The values ((2¦2)), ((3¦2)), ((4¦2)), ((5¦2)), ((6¦2)) produce 1, 3, 6, 10, and 15. These are triangular numbers, and their sum equals 35. The hockey-stick identity predicts that this diagonal sum equals ((7¦3)), showing consistency between numeric patterns and combinatorial identities.

A special identity states that the sum of squares of all binomial coefficients in row n equals the central coefficient of row 2n. For n = 3, summing ((3¦0))² + ((3¦1))² + ((3¦2))² + ((3¦3))² yields 20, which matches ((6¦3)). This identity reflects how products of subsets can relate to larger combinatorial structures.

When n is even, the sum of the even-index binomial coefficients equals 2ⁿ⁻¹. For n = 8, this gives 2⁷ = 128. This occurs because exactly half of all subsets of an 8-element set contain an even number of elements, due to symmetry in Pascal’s triangle.

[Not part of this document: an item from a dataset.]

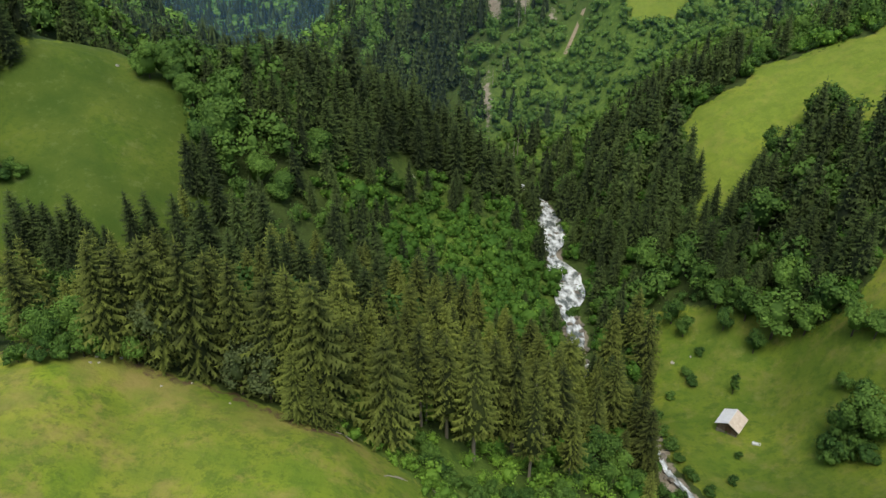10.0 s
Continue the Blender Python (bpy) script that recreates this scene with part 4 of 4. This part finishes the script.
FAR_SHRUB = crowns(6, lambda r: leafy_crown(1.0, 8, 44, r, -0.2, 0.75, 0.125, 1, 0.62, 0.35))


def forest(gap, y0, y1, spruces, leaves, where, thin=1.0, needles=SPRUCE, stems=(), greens=LEAF, squash=(0.85, 1.2)):
    x, y = stand(gap, y0, y1)
    kind, h = sort_stems(x, y)
    room = (kind != 2) & ((kind == 1) | (rng.uniform(0, 1, len(x)) < thin))
    x, y, kind, h = x[room], y[room], kind[room], h[room]
    olive = (kind == 0) & (x < 64) & (needles is not SPRUCE)
    kind = np.where(olive, 3, kind)
    for k, name, label, cat, kinds, mat in ((0, "spruce_forest", "dark green spruce forest " + where, "forest", spruces, SPRUCE), (3, "spruce_forest", "olive-green spruce forest " + where, "forest", spruces, needles), (1, "broadleaf_forest", "fresh green broadleaved trees " + where, "forest", leaves, greens)):
        q = kind == k
        joined(name, label, cat, kinds, x[q], y[q], h[q], mat, squash)
    if stems:
        q = (kind == 0) | (kind == 3)
        joined("spruce_trunks", "slender grey-brown spruce trunks " + where, "trunks", stems, x[q], y[q], h[q], BARK)


def thicket(gap, y0, y1, shrubs, where, tall, leaves):
    x, y = stand(gap, y0, y1)
    q = rng.uniform(0, 1, len(x)) < np.maximum(np.maximum(canopy(x, y)[:, 3], 0.5 * (y < 131) * (x > -8)), 0.35 * (x > 40) * (y < 300))
    x, y = x[q], y[q]
    joined("shrubs", "bright green alder shrubs " + where, "shrubs", shrubs, x, y, tall[0] + (tall[1] - tall[0]) * rng.uniform(0, 1, len(x)) ** 1.6, leaves, (0.75, 1.35))


def fringe(gap, poly, tall, where, reach=4.0, leaves=LEAF):
    """Shrubs that fill the seam between a field and the wood."""
    p = np.array(poly, float)
    x, y = np.meshgrid(np.arange(p[:, 0].min() - 6, p[:, 0].max() + 6, gap), np.arange(p[:, 1].min() - 6, p[:, 1].max() + 6, gap))
    x, y = x.ravel() + rng.uniform(-0.5, 0.5, x.size) * gap, y.ravel() + rng.uniform(-0.5, 0.5, x.size) * gap
    by = np.zeros(len(x), bool)
    for a in np.arange(0, 6.28, 0.785):
        by |= inside(poly, x + reach * math.cos(a), y + reach * math.sin(a))
    free = np.ones(len(x), bool)
    for line in LANES:
        free &= np.hypot(x[:, None] - line[None, :, 0], y[:, None] - line[None, :, 1]).min(1) > 4.5
    near = np.hypot(x[:, None] - BED[None, :, 0], y[:, None] - BED[None, :, 1]).min(1) > 7
    keep = by & near & ~on_meadow(x, y) & (barren(x, y) < 0.3) & free & (np.abs(x) < 0.64 * y + 10) & (rng.uniform(0, 1, len(x)) < 0.75)
    joined("shrubs", "leafy green shrubs " + where, "shrubs", MID_SHRUB if p[:, 1].min() < 330 else FAR_SHRUB, x[keep], y[keep], rng.uniform(*tall, int(keep.sum())), leaves, (0.7, 1.2))


def plant(name, label, category, group, kinds, spots, spare=0.0):
    """Single trees: each a thing with its trunk and crown, on shared meshes."""
    made = []
    for i, (a, b, h) in enumerate(spots):
        trunk, crown = kinds[rng.integers(0, len(kinds))]
        ob = new(name)
        ob.empty_display_size = 0.5
        tagged(ob, label, category, group)
        ob.matrix_world = Matrix.Translation((a, b, float(height(a, b)) - 0.1)) @ Matrix.Rotation(rng.uniform(0, 6.28), 4, "Z") @ Matrix.Diagonal((h * rng.uniform(0.88, 1.15), h * rng.uniform(0.88, 1.15), h, 1))
        for n, me in (("trunk", trunk), ("crown", crown)):
            new(n, me).parent = ob
        made.append(ob)
    return made


def kinds_of(count, trunk, crown, material, bark):
    out = []
    for i in range(count):
        v, t, s, m = crown(np.random.default_rng(300 + i))
        tv, tf = trunk(np.random.default_rng(400 + i))
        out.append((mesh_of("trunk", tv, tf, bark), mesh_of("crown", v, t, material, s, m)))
    return out


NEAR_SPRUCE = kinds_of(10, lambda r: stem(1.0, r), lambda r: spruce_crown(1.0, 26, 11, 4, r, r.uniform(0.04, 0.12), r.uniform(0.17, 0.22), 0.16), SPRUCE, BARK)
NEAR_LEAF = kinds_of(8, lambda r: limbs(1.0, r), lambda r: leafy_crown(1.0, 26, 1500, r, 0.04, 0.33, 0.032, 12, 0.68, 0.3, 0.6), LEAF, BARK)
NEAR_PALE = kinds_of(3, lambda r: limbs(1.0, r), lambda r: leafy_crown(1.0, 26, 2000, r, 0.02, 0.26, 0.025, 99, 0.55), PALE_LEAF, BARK)
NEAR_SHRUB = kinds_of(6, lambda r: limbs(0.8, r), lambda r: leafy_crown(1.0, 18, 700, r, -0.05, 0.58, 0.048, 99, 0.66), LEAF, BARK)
NEAR_SLIM = kinds_of(1, lambda r: limbs(0.6, r), lambda r: leafy_crown(1.0, 10, 500, r, 0.02, 0.17, 0.045), LEAF, BARK)
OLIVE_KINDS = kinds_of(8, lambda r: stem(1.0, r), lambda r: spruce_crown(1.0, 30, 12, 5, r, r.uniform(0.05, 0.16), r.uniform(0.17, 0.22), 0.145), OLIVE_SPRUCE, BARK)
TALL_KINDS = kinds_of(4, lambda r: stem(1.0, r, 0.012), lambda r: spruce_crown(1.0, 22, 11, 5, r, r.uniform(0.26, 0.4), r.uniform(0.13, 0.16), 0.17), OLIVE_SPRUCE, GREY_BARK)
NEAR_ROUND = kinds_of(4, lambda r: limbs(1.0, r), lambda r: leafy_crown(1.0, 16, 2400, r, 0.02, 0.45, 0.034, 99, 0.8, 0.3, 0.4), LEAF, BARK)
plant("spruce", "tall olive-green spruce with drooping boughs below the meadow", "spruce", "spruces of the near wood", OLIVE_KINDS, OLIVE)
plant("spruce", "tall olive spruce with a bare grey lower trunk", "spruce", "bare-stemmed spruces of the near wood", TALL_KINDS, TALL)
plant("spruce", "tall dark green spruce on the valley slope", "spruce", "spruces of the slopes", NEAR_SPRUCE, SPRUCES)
plant("round_tree", "broad round-crowned green tree at the knoll's edge", "tree", "round-crowned trees", NEAR_ROUND, ROUND)
plant("broadleaf_tree", "fresh green broadleaved tree with a rounded crown", "tree", "broadleaved trees near the meadows", NEAR_LEAF, [(a, b, 1.22 * c) for a, b, c in FIELD_EDGE] + LEFT_EDGE + BOTTOM)
plant("slim_tree", "slim upright green tree beside the barn", "tree", "", NEAR_SLIM, [(77.7, 170.2, 7.5)])
plant("pale_tree", "grey-green broadleaved tree at the meadow's edge", "tree", "pale trees at the brink", NEAR_PALE, PALE)
plant("shrub", "low bright green shrub in the grass", "shrub", "shrubs of the meadows", NEAR_SHRUB, SHRUBS)
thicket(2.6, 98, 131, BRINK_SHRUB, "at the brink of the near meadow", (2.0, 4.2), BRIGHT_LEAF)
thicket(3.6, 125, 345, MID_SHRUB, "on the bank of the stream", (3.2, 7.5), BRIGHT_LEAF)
thicket(2.7, 345, 520, FAR_SHRUB, "under the pasture", (1.8, 6.0), LEAF)
fringe(2.8, HAY_SLOPE, (2.0, 5.5), "along the edge of the hay slope")
fringe(3.0, BARN_FIELD, (1.5, 4.0), "along the edge of the barn field", 3.0)
fringe(1.7, [(-16, 103), (-10, 104), (-4, 100), (0, 90), (6, 70), (-10, 70)], (1.0, 2.6), "along the lower edge of the near meadow", 3.6, BRIGHT_LEAF)
fringe(3.2, PASTURE, (2.0, 5.5), "along the edge of the pasture")
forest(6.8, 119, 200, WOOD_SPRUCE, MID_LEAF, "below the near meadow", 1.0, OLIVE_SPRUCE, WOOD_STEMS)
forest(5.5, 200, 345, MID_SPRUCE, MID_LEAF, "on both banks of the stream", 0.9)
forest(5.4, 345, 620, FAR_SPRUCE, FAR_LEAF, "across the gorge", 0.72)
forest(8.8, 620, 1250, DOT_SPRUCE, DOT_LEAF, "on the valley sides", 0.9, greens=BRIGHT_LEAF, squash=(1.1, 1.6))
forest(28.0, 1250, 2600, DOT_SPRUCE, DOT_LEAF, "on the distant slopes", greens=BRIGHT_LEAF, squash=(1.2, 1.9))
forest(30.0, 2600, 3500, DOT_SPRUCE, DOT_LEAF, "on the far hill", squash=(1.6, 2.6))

This identity expresses the idea of choosing r items from two separate groups of sizes m and n. For each possible value of k, we choose k items from the first group and r−k items from the second group. Summing over all valid k gives the total number of ways to choose r items from all m+n items, represented by ((m+n¦r)).

The value ((n¦k)) equals zero whenever k > n because it is impossible to select more items than are available. This convention preserves the structure of binomial identities and ensures Pascal’s triangle behaves consistently at the edges.

There is exactly one empty subset and exactly n subsets containing only one element, so together they total n+1. These form the first two entries of row n in Pascal’s triangle and reflect the simplest, most basic combinatorial choices.

The identity ((n¦k)) = ((n−1¦k)) + ((n−1¦k−1)) is universally valid because any subset of size k either includes the last element or does not. This logic remains true regardless of which element is labeled last, making Pascal’s recurrence a fundamental combinatorial principle.

Binomial coefficients grow steadily as k approaches n/2 and then symmetrically decrease. This happens because there are generally more ways to form subsets of medium size than subsets that are very small or very large, so the coefficients peak at k = floor(n/2) or k = ceiling(n/2).